Most of the occupations listed as part of the two security sectors can be accessed by clicking on a title which will open to a comprehensive overview of the occupation including:

  • Job prospects
  • Weekly earnings
  • Occupation size

To obtain a summary of the overview click on Reports & Links and then click on Occupational Bulletin

What qualifications will I need?

Once you’ve chosen one or more occupations the next step is to find their relationship to qualifications required to work in the Industry. To get the full picture, click here and follow the steps.

Qualifications and Occupations/Industry Sectors:

Please enter

CPP07 Services Training Package and click on View Report

Where do I get my training?

At this point one or maybe two job/career selections have been made and now the question is how is the training undertaken and completed to match industry requirements. The following two sites will provide assistance in obtaining the necessary training to achieve entry into the industry.   

Traineeships in Technical/Electronic Security in NSW.

Training courses subsidised by the NSW Government

Skills Recognition

'Skills recognition' is a generic term that can be used to cover the range of ways an individual's skills, experience, knowledge and qualifications can be formally acknowledged, including: Recognition of Prior Learning (RPL) Credit transfer (including national recognition) Overseas qualifications assessment.

RPL

Recognition of Prior Learning (RPL) involves the assessment of previously unrecognised skills and knowledge an individual has achieved outside the formal education and training system. 

RPL assesses this unrecognised learning against the requirements of a formal qualification. By removing the need for duplication of learning, RPL encourages an individual to continue upgrading their skills and knowledge through structured education and training towards formal qualifications and improved employment outcomes.

In order to recognise prior learning it is necessary to: compare the informal or non-formal learning the individual has achieved against the learning outcomes or performance criteria of the course or qualification for which the student is using as a basis for seeking entry or the award of credit, and determine appropriate evidence to support the claim of prior learning. 

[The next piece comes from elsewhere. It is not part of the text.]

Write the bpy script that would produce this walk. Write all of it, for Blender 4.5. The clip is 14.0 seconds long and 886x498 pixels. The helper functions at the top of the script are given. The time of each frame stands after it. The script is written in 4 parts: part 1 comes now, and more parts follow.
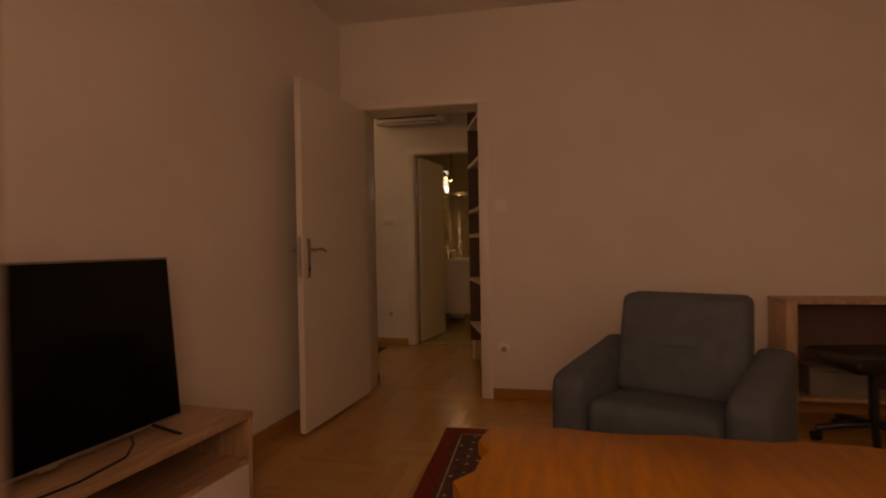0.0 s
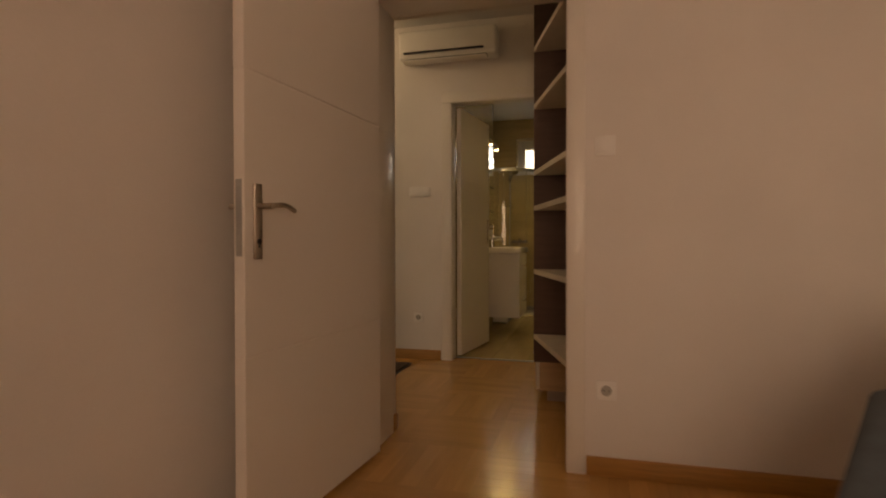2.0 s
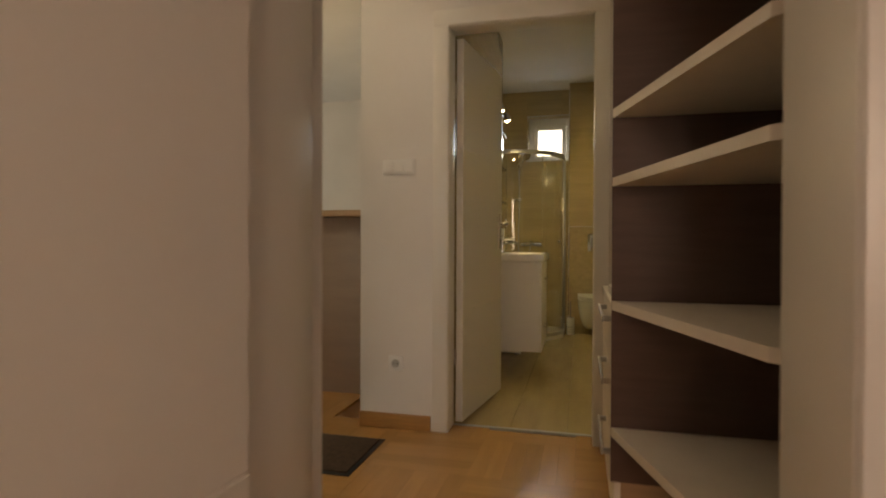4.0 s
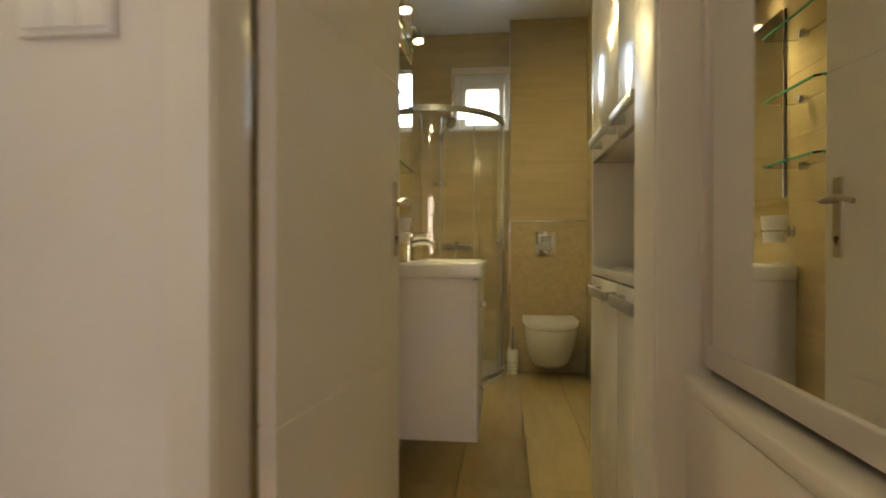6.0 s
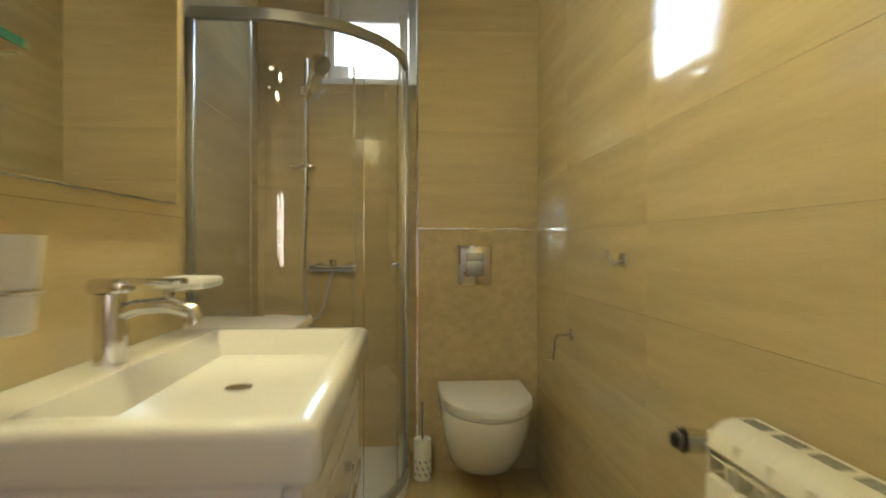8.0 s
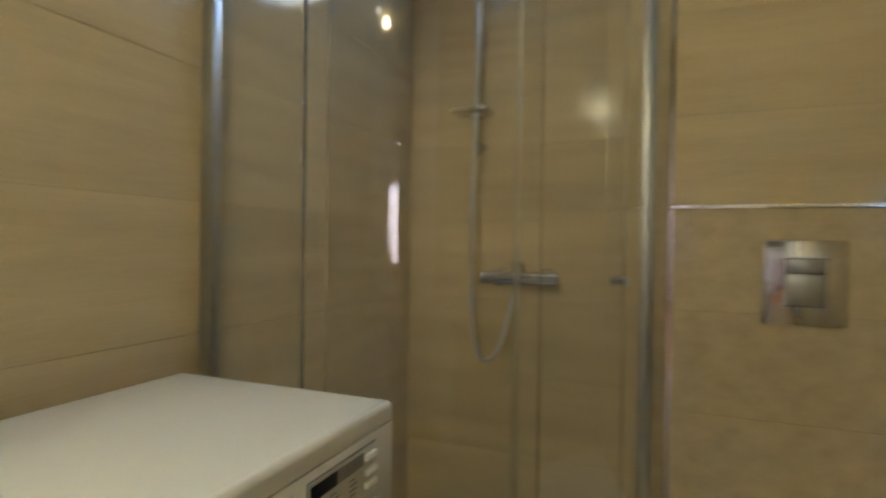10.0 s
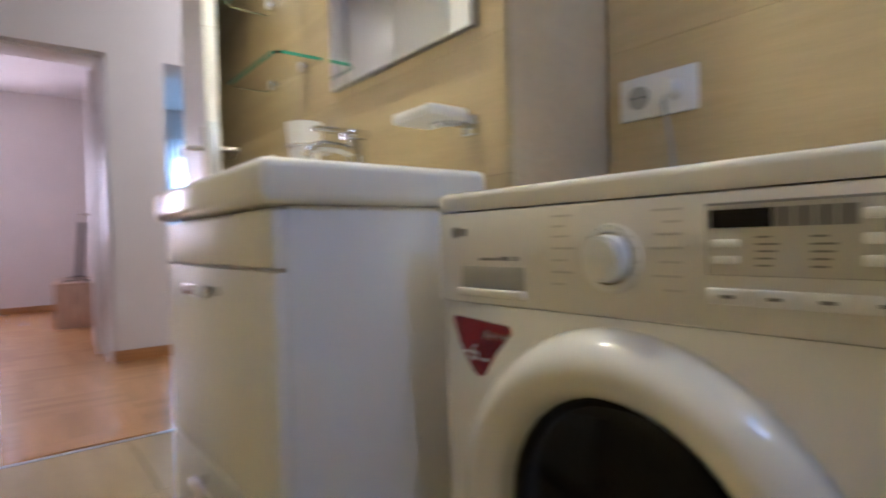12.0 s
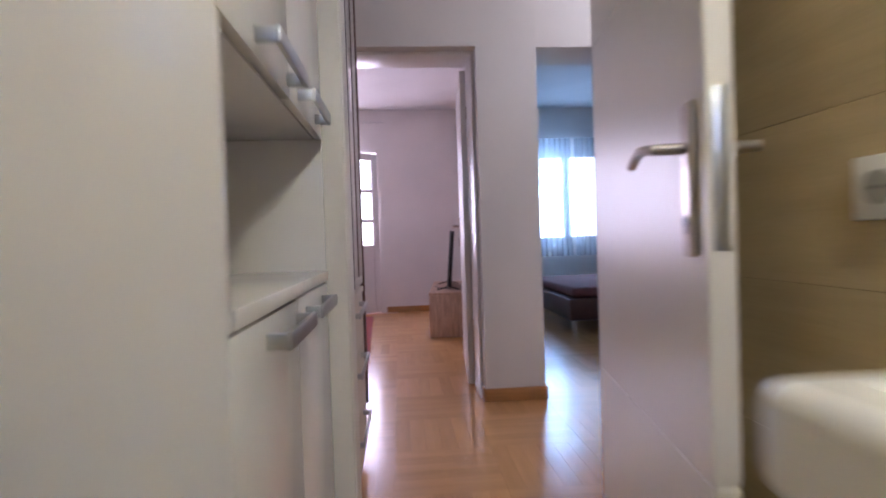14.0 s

The processes used to assess RPL applications may take several (not mutually exclusive) forms, for example:

  • participation in exactly the same or modified versions of the assessment the student would be required to complete as part of the full course
  • assessment based on a portfolio of evidence
  • direct observation of demonstration of skill or competence
  • reflective papers, journals or portfolios that relate past learning to the learning or competency outcomes of the current course or qualification
  • provision of examples of the student's work drawn from the workplace, social, community or other setting in which the student applies their learning, skill or competence;
  • testimonials of learning, skill or competence; or
  • combinations of any of the above.

Credit Transfer

Credit transfer involves assessing a previously completed course or subject to see if it provides equivalent learning or competency outcomes to those required within the student's current course of study.

It is used when a student seeks credit for a course or subject they have already completed. It is based on agreements between institutions or organisations as to the credit value to be given for specific units of competency and learning outcomes within a course or qualification. Formal documentation of equivalence (for example a mapping guide) is required.

Credit transfer can also be cross-sectoral. For example, students may seek to have vocational education and training qualifications credited against higher education subjects, or the reverse. Processes for credit transfer should be developed and administered by individual organisations.

National Recognition

National recognition is unique to the vocational education and training system. It means that a student automatically has credit for units of competency that they have completed at another registered training organisation (RTO).

A statement of attainment from another RTO that contributes to a qualification is reported as a form of credit transfer.

Overseas qualifications

There are several options available to individuals who hold overseas qualifications, but wish to commence a career in Australia. Comparisons between overseas qualifications and Australian qualifications (except for school-level qualifications) may be established through the National Office of Overseas Skills Recognition (NOOSR) — a Commonwealth government agency. Individuals seeking formal recognition of their qualifications should contact NOOSR.

While formal recognition of overseas qualification is possible through NOOSR, ASIC has specific obligations for Australia and it will almost certainly be necessary to undertake some additional training (or assessment) to meet Australian regulatory requirements, particularly in relation to the distinct characteristics and products of the Australian environment.

This exercise of locally qualifying yourself will involve approaching an Australian training organization, known as a Registered Training Organisation (RTO), to do an assessment of your skills and education for you and determine in which area or areas you require additional training to become fully compliant with current regulation.